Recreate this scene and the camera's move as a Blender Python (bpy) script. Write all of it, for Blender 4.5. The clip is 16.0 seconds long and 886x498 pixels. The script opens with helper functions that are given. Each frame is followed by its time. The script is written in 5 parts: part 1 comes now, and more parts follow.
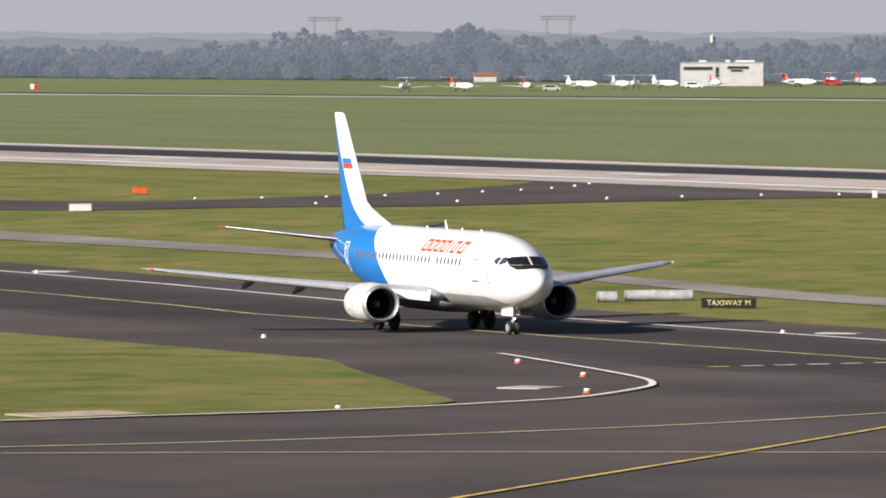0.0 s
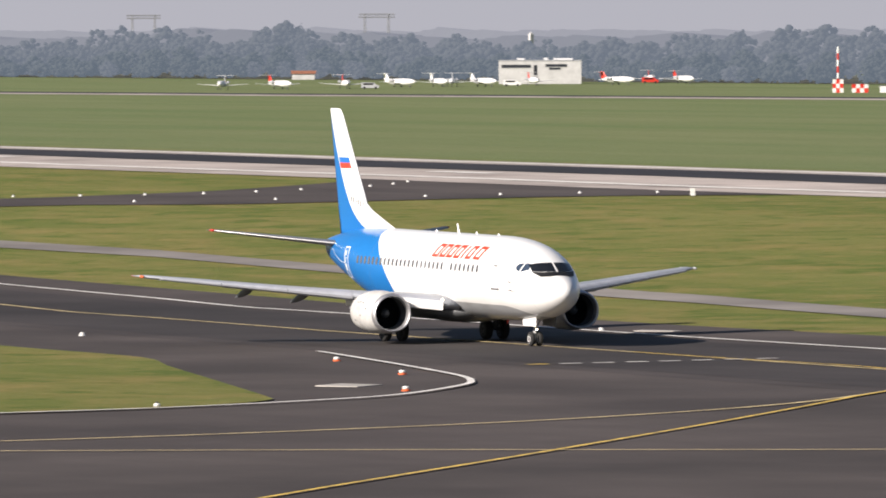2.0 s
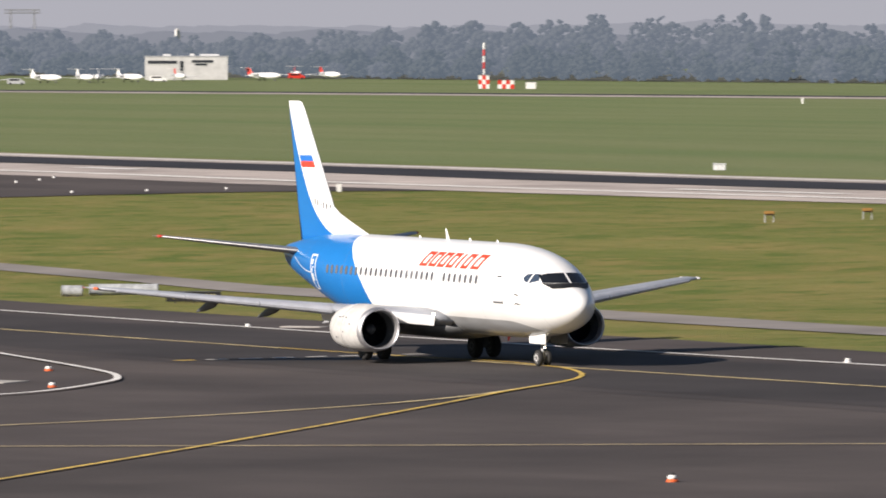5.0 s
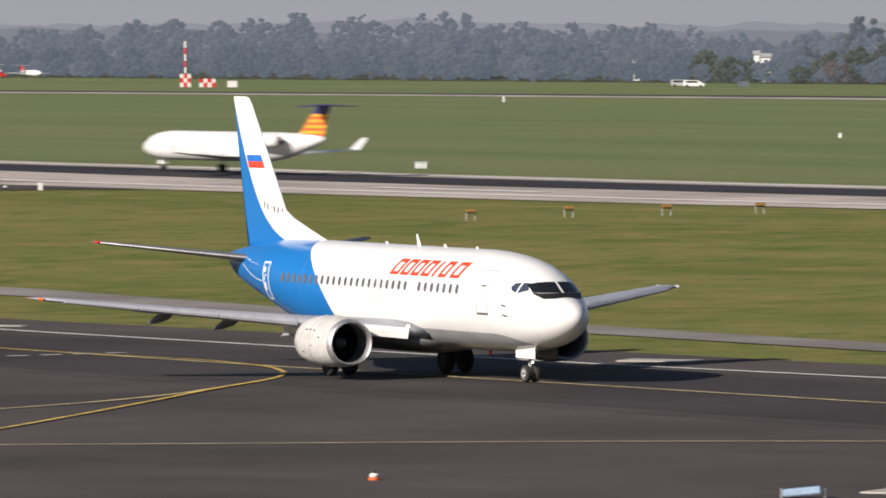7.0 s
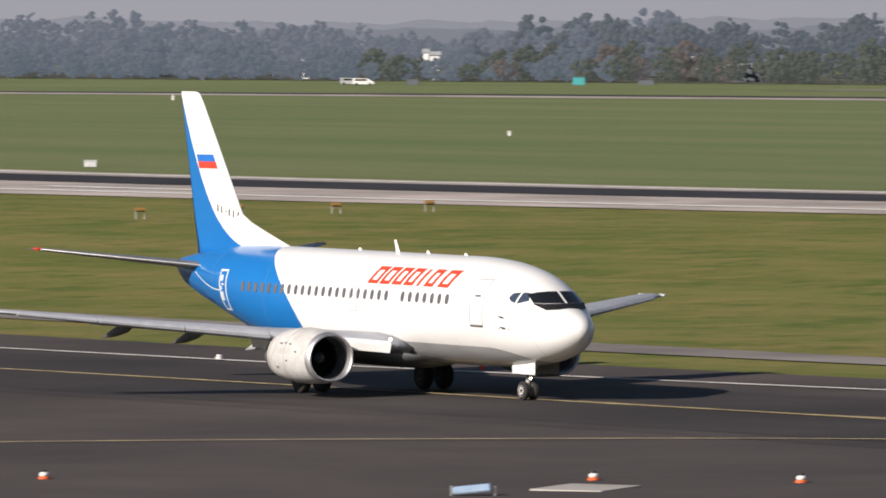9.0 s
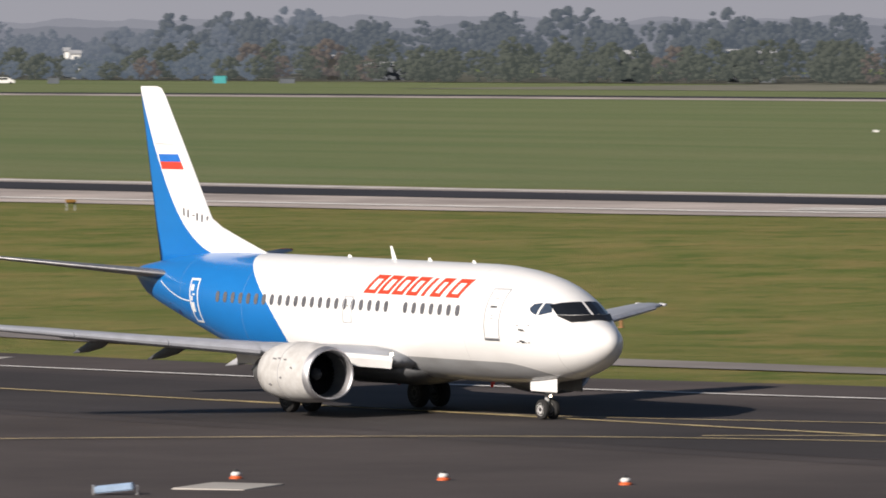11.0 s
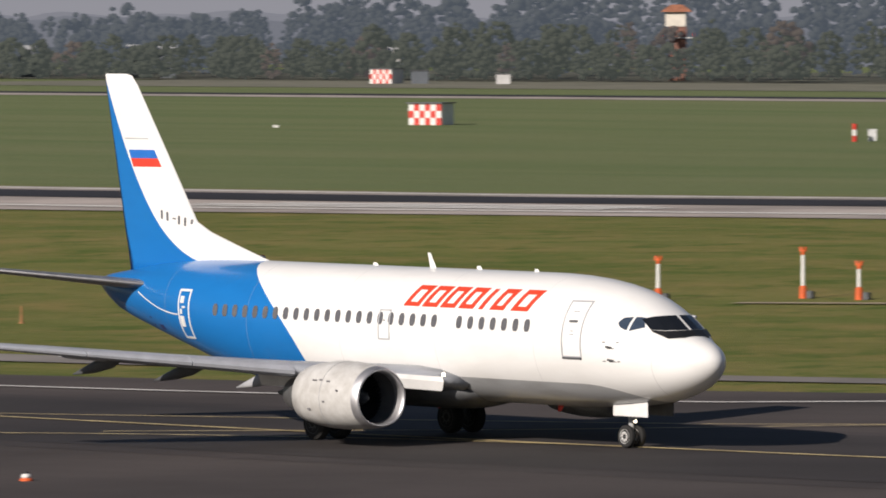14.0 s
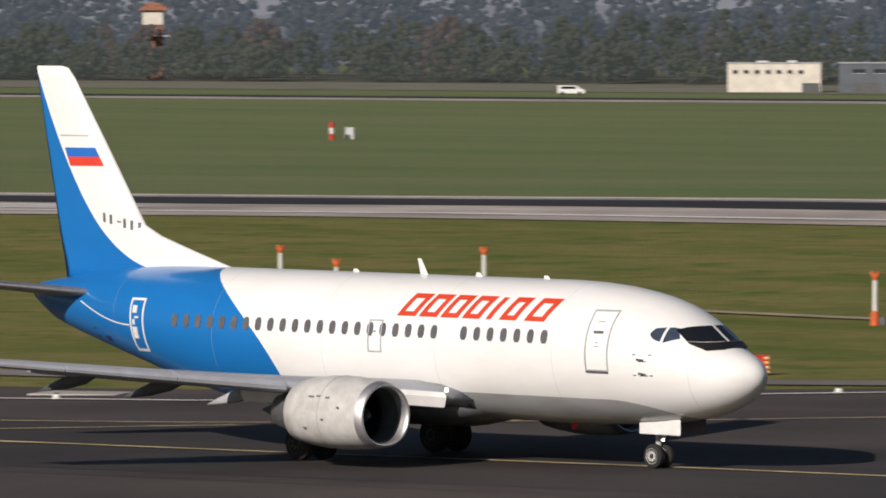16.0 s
-- -- --
Task directions: Working from the material above, transcribe it exactly while omitting pictures.

Solution:
Recreate this scene and the camera's move as a Blender Python (bpy) script. Write all of it, for Blender 4.5. The clip is 16.0 seconds long and 886x498 pixels. The script opens with helper functions that are given. Each frame is followed by its time. The script is written in 5 parts: part 1 comes now, and more parts follow.
0.0 s
2.0 s
5.0 s
7.0 s
9.0 s
11.0 s
14.0 s
16.0 s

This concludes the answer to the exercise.